Despite it having been released less than a year ago, Passengers was a hyped, big-budget sci-fi romance starring Jennifer Lawrence and Chris Pratt that you probably don’t remember. It currently sits at a 31 percent not-so-fresh rating on Rotten Tomatoes and was widely considered a box office flop (though it fared better overseas).

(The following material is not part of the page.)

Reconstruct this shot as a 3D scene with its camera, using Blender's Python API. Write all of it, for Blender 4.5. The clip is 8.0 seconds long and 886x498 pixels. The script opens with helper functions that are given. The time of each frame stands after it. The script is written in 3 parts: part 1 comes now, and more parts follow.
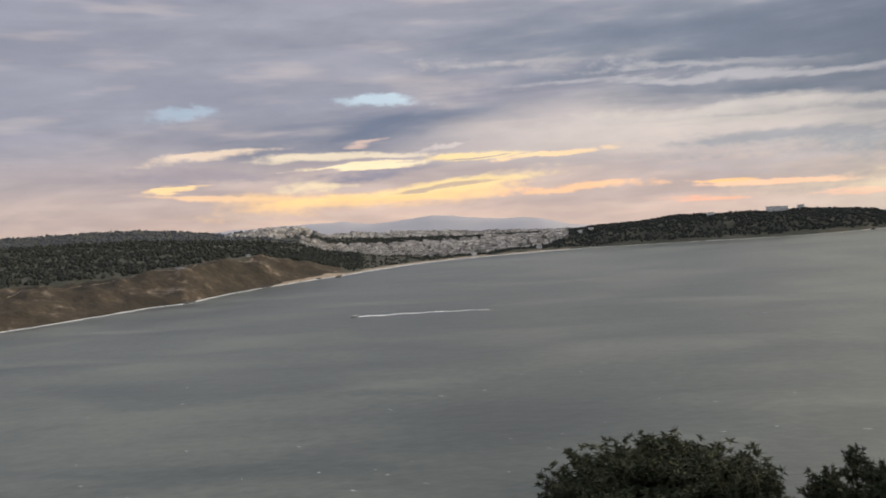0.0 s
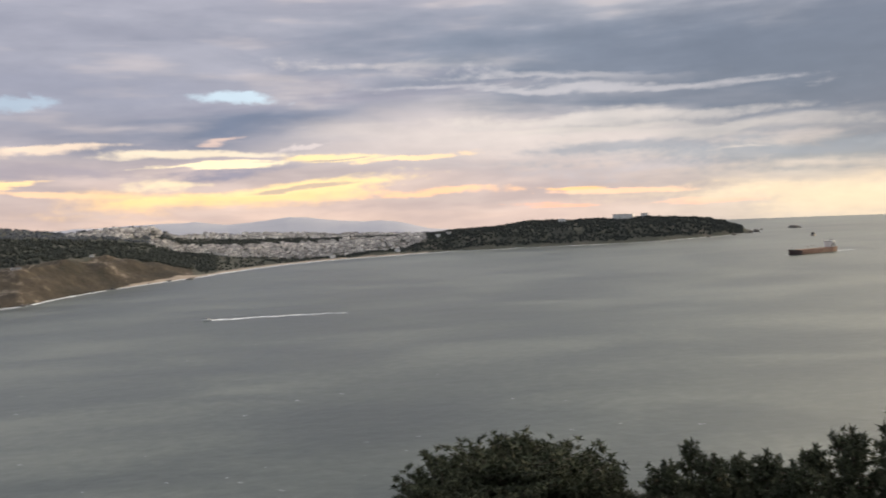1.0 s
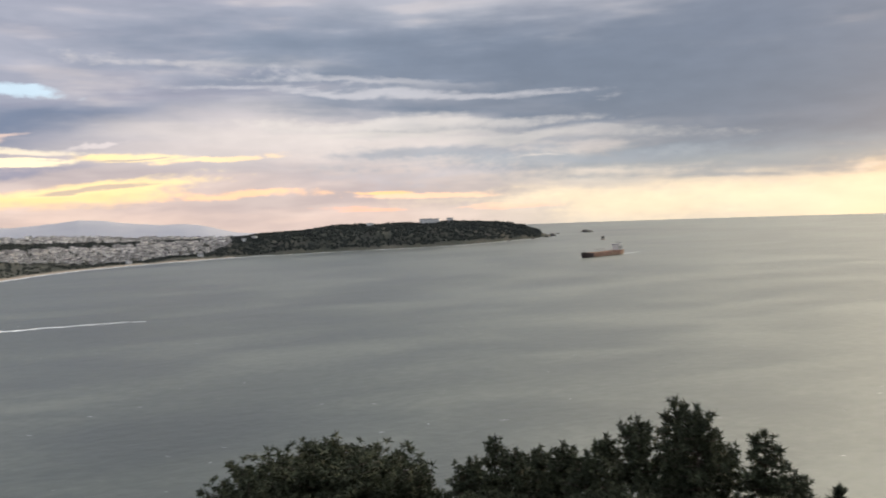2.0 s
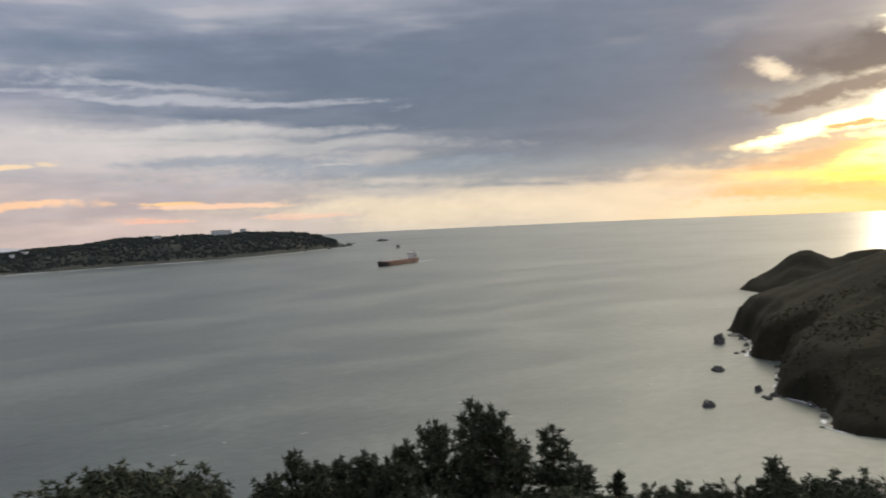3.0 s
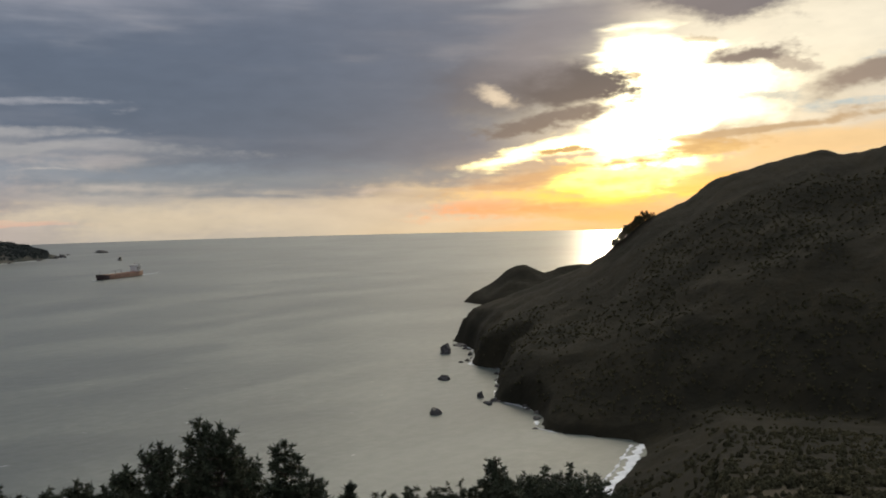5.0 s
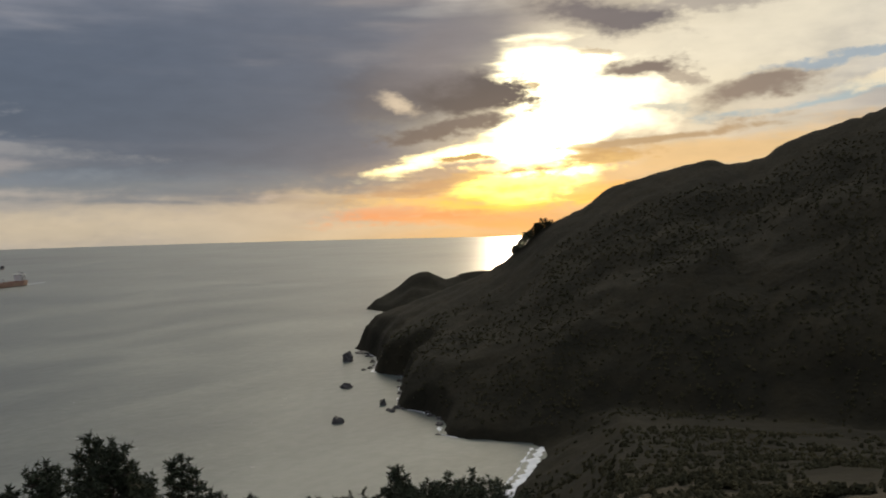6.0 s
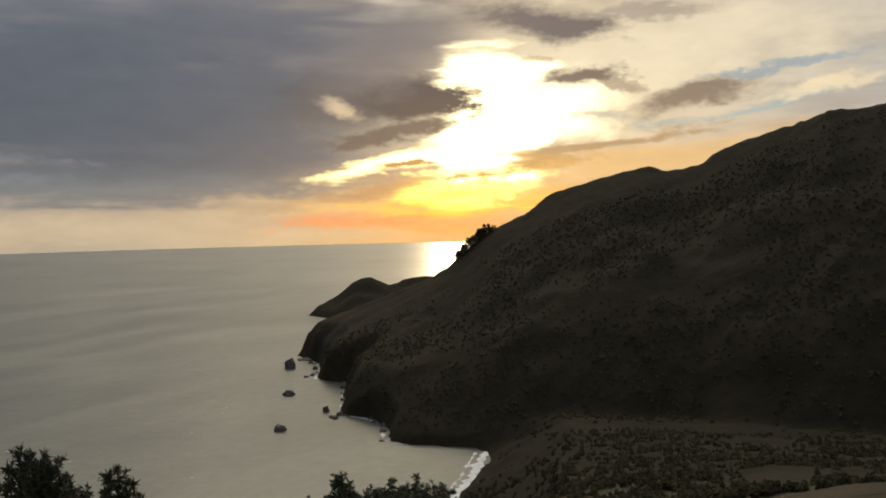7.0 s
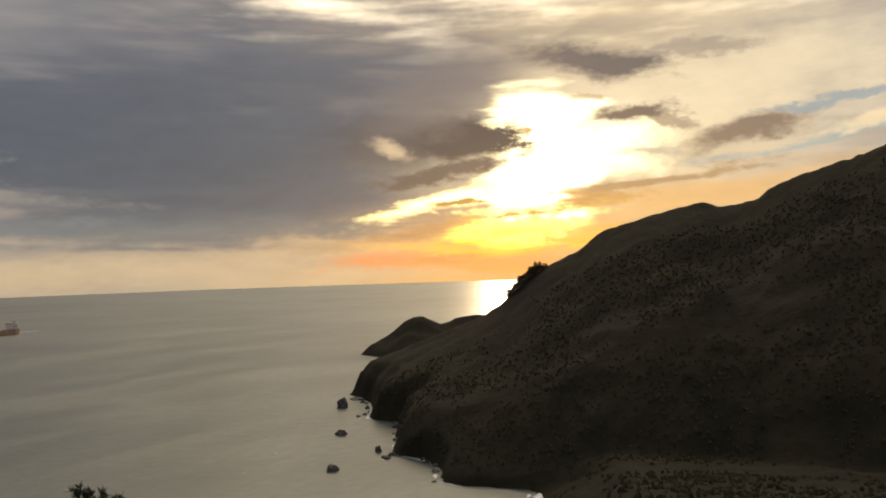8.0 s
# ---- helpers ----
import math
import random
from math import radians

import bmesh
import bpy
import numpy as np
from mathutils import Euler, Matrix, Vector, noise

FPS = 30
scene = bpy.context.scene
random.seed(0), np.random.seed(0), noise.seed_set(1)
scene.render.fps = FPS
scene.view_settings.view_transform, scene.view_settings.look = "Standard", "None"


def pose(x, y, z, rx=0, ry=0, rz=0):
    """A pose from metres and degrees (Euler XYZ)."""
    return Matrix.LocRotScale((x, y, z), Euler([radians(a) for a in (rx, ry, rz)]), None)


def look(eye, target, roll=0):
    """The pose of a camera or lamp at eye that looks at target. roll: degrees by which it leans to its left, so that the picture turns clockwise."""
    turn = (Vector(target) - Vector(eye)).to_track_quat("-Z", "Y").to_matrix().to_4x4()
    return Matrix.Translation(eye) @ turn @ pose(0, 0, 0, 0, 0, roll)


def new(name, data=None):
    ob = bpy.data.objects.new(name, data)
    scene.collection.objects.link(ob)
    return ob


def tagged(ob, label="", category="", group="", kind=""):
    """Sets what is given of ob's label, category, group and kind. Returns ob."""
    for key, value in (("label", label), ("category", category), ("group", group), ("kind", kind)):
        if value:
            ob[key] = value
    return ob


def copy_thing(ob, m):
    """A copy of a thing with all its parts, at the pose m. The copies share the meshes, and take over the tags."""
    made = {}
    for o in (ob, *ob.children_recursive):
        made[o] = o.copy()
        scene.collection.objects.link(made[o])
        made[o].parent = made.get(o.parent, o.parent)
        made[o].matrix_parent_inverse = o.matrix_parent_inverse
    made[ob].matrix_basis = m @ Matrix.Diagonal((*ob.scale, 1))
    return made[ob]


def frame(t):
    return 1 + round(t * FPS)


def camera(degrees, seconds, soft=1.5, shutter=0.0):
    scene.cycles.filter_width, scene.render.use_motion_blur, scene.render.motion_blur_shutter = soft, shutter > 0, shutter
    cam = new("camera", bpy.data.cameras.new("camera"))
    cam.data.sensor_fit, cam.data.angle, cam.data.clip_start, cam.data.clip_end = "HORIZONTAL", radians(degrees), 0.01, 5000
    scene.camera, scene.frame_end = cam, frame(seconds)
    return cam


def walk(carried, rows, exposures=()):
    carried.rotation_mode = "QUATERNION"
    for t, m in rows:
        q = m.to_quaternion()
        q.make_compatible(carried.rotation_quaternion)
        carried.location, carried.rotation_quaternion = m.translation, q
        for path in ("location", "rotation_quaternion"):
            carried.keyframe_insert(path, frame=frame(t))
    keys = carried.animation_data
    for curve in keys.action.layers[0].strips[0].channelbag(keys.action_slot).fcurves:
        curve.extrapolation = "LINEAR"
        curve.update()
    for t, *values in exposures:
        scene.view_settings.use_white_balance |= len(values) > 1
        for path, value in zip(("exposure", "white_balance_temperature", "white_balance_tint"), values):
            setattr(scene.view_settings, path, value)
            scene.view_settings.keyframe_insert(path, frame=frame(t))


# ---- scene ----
EYE = (0.0, 0.0, 140.0)
cam = camera(55.4, 8.0, soft=1.8, shutter=0.3)
# seconds, bearing to the right, tilt, lean
PATH = [
    (0.0, -36.33, -2.51, 3.74), (0.5, -32.23, -2.77, 3.21), (1.0, -26.77, -2.83, 2.66), (1.5, -19.90, -3.00, 2.32),
    (1.7, -17.50, -3.08, 2.20), (2.8, -2.91, -3.00, 2.75), (3.0, -0.00, -3.03, 2.71), (3.5, 6.87, -3.28, 2.39),
    (4.0, 11.24, -3.41, 1.57), (4.5, 14.17, -3.06, 1.23), (4.7, 15.69, -2.92, 1.22), (5.8, 23.08, -2.43, 1.30),
    (6.0, 24.51, -2.41, 1.18), (6.5, 28.15, -2.40, 1.19), (7.0, 28.36, -2.11, 1.18), (7.5, 25.70, -0.90, 1.52),
    (8.0, 24.90, 0.60, 1.68),
]
walk(cam, [(t, pose(*EYE, 90 + p, r, -b)) for t, b, p, r in PATH],
     exposures=[(0.0, 0.55, 6750, 12), (1.0, 0.78, 6750, 12), (1.7, 0.85, 6650, 11), (3.0, 0.5, 6350, 10), (4.5, 0.22, 6350, 10),
                (6.0, -0.1, 6400, 10), (6.5, -0.12, 6650, 10), (8.0, -0.1, 7600, 12)])

# ---- light ----
SUN_BEARING, SUN_HEIGHT = 30.3, 5.0


def way(bearing, height):
    b, h = radians(bearing), radians(height)
    return Vector((math.sin(b) * math.cos(h), math.cos(b) * math.cos(h), math.sin(h)))


sun = new("sun", bpy.data.lights.new("sun", "SUN"))
sun.data.energy, sun.data.angle, sun.data.color = 1.5, radians(4.0), (1.0, 0.78, 0.52)
sun.matrix_world = look(way(SUN_BEARING, SUN_HEIGHT) * 1000, (0, 0, 0))


def srgb(r, g, b, k=1.0):
    f = lambda c: (c / 255 / 12.92 if c < 10.3 else ((c / 255 + 0.055) / 1.055) ** 2.4)
    return (f(r) * k, f(g) * k, f(b) * k, 1.0)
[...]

The story is this: Jim (Chris Pratt) and Aurora (Jennifer Lawrence) are ensconced in hibernation pods on a 120-year journey to another planet. Jim’s pod malfunctions, waking him up 90 years too early, and after a year of wandering around alone he causes the same to happen to Aurora’s pod, thus allowing him to have a (beautiful, female) companion. It’s creepy by any measure, but the film’s approach to it is bizarre. Our take, which aligned with many others, was that “the effect of Passengers is to turn frothy sci-fi romance into an astonishingly retrograde statement on autonomy and consent, and to turn one of the most likable actors in Hollywood into a total fucking creep.”
The real problem, it seems, is the film’s first act, which strains itself to make Pratt’s Jim a good guy. A new video essay from Nerdwriter recognizes this, and asks what the film would look like if it were filtered through the POV of Lawrence’s Aurora. Unsurprisingly, it makes the movie a lot more interesting. (Spoilers below.)
What if the film began when Aurora woke up? What if we, the audience, had no clue as to the intentions of Pratt’s Jim? Nerdwriter decided to find out, reediting the footage and discovering that it resulted in a film that was infinitely more engaging. “We don’t know whether to trust him or not, believe him or not,” he says, “and that makes the audience’s experience an active one in every moment.”
Of course, that doesn’t solve every issue, but it allows for an edifying exercise for any aspiring screenwriters out there. As Nerdwriter says, “You can learn as much from movies that don’t work as much as ones that do.”